The recruiter persona stops grading and starts editing.
LLMs pad to fill templates. They give generic advice. They hedge. The prompt now contains explicit anti-patterns:
This isn't elegant prompt writing — it's defensive prompt writing. The model is a collaborator with predictable bad habits, and the prompt is where you name them out loud.
"Engineering is knowing when not to build. The 10-second timeout could have been a constraint to fight — instead, it became a forcing function for cleaner architecture. The matching belongs in the app; the deep tailoring belongs in Claude.ai. Two different tools, two different jobs."
Why two stages instead of one Claude call?
Sending all 31 CVs to Claude per query would be slow, expensive, and would burn context budget on candidates that are obviously wrong.
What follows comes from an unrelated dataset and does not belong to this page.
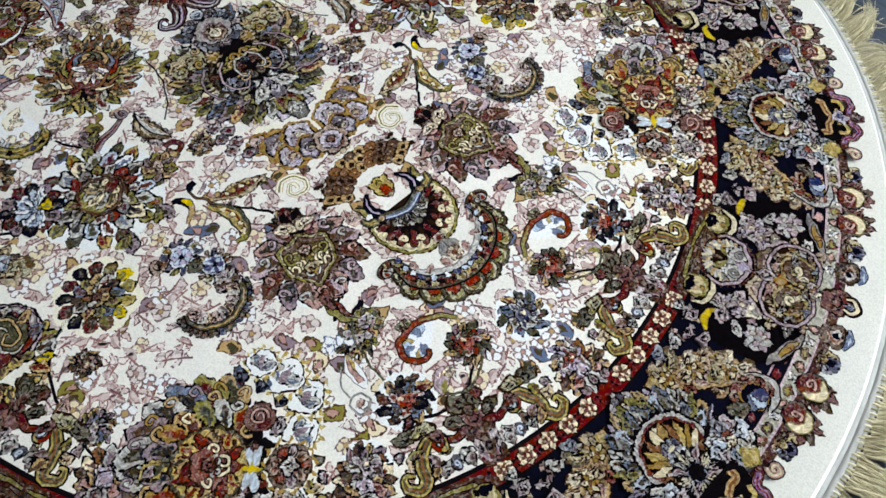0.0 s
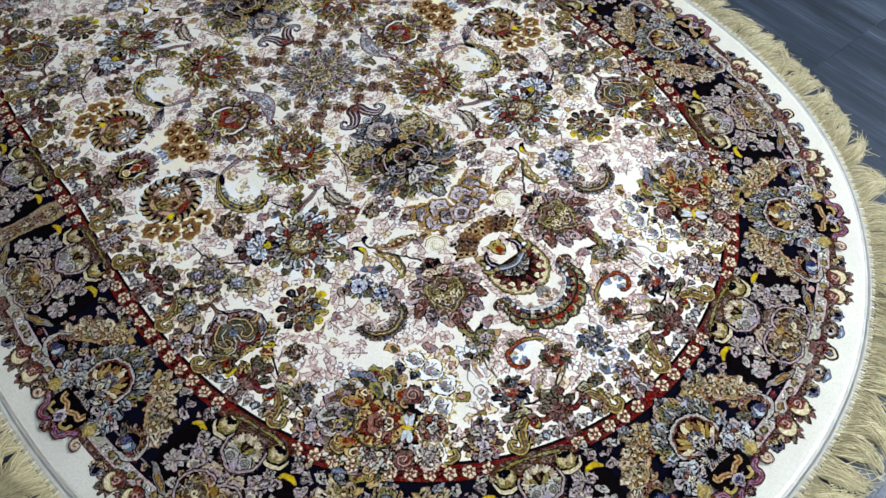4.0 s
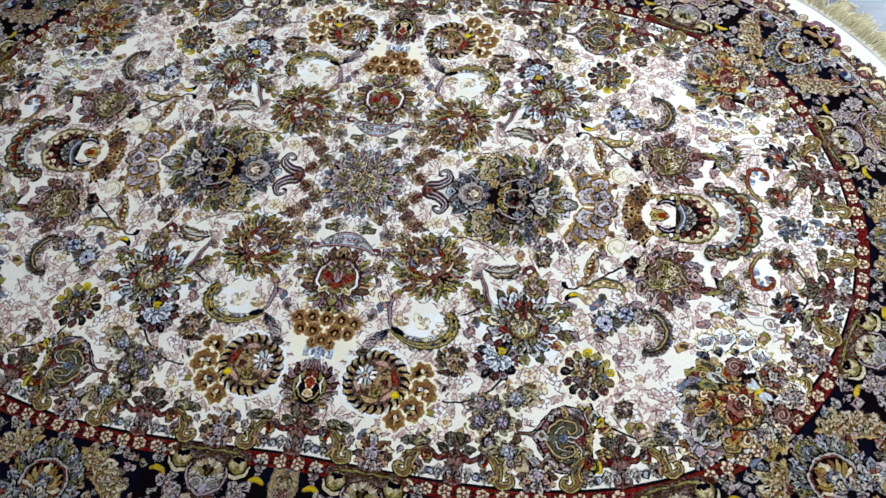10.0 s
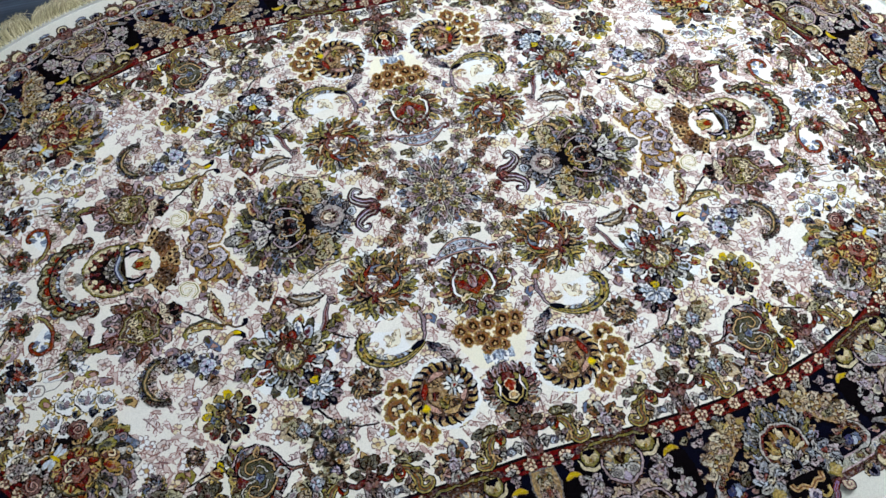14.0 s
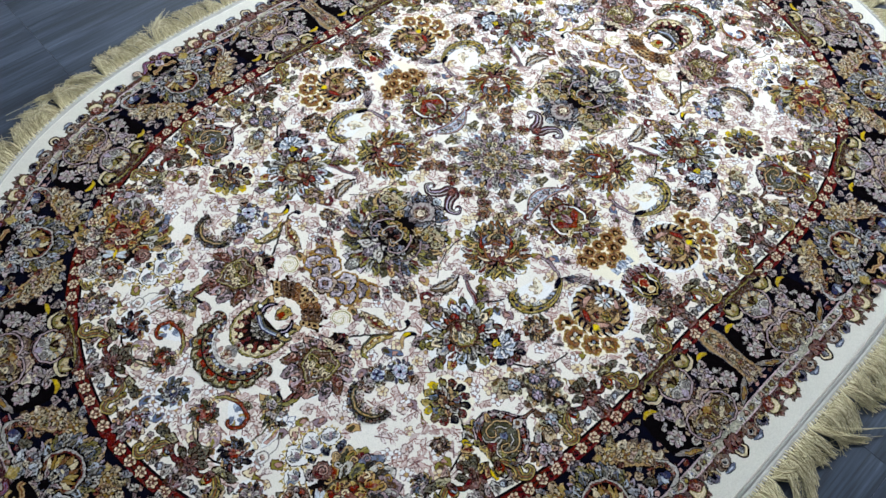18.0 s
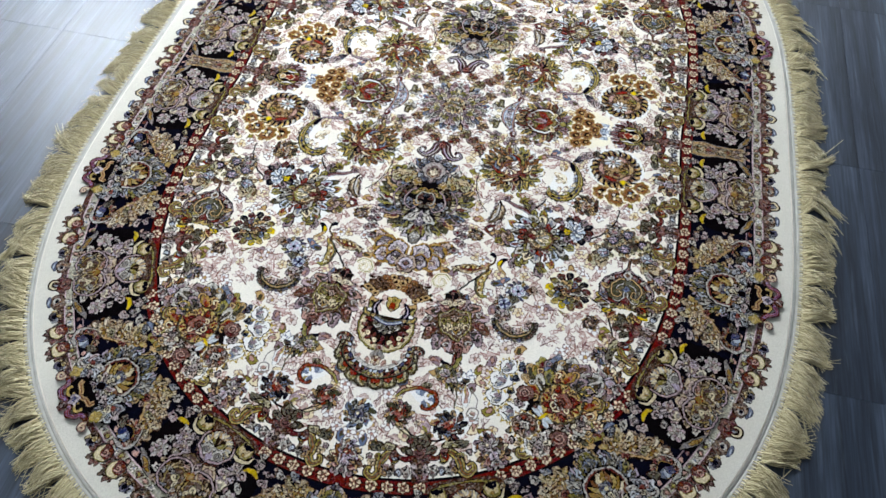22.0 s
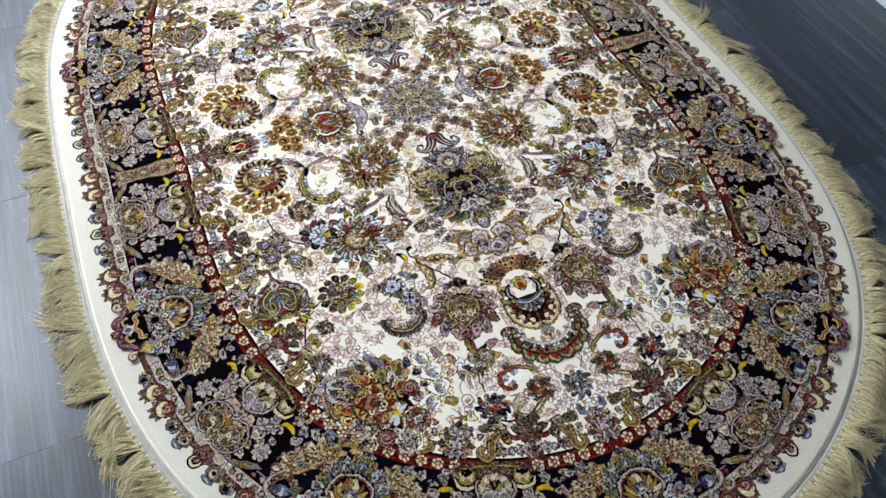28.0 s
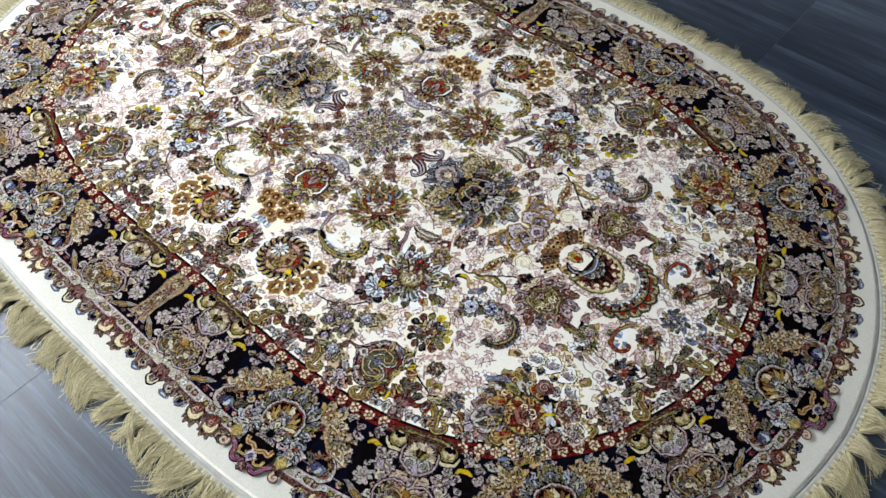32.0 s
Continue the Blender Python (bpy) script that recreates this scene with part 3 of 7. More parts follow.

Term-frequency cosine similarity is free, deterministic, and good enough to eliminate the worst two-thirds of the library in milliseconds.
Why TF without IDF?
With a corpus of ~31 documents, IDF's benefit (down-weighting common terms) is small. The simpler version stays auditable and dependency-free in the browser. If the library grows past a few hundred entries, this is the first thing I'd revisit.
Why Claude Sonnet rather than Opus?
Sonnet is the right balance: strong enough to follow a constrained schema and reason about CV-to-JD overlap, cheap enough that running 30+ matches a month is negligible. Opus would be over-spec for this task.
Why keep deep CV optimisation in Claude.ai instead of the app?
Two reasons. First, Vercel's 10-second serverless timeout is hard, and a thorough rewrite often needs longer reasoning. Second, Claude.ai gives me a longer context window and an iterative interface that an API call doesn't. The match step belongs in the app; the rewrite belongs in a conversation.
Why store PDFs in Supabase rather than as base64 in localStorage?
localStorage caps at ~5 MB per origin. A library of 31 tailored CV PDFs would exceed that quickly. Supabase Storage handles the binary load; localStorage holds only the lightweight metadata.
What surprised me. How quickly the Claude API turned a repetitive judgment task into something automatable. The matching logic I was running in my head — "this CV has the trading framing but lacks the Python angle; that one has the Python but reads too policy-heavy" — turned out to be exactly the kind of structured reasoning that an LLM, given the right prompt, does well and does consistently. The second surprise was how much of the work was prompt engineering, not coding. The Python serverless function is 130 lines. The prompt evolved across dozens of revisions.
What I'd do differently. Honestly, nothing I'd flag as a mistake — but the version online today won't be the one in a month. Software like this doesn't get finished; it gets iterated. The TF-IDF question, the prompt format, the scoring schema — each will sharpen as I use the tool more.
What's next. A conversational layer on top of CV Matcher. Right now it's request-response: paste a JD, get a ranked Top 3, end. The next version turns it into a dialogue — "why did you rank #2 over #3?", "can you draft the rewritten Python bullet?", "compare this version of my CV to the suggestion." The match becomes the start of the conversation, not the end of the task.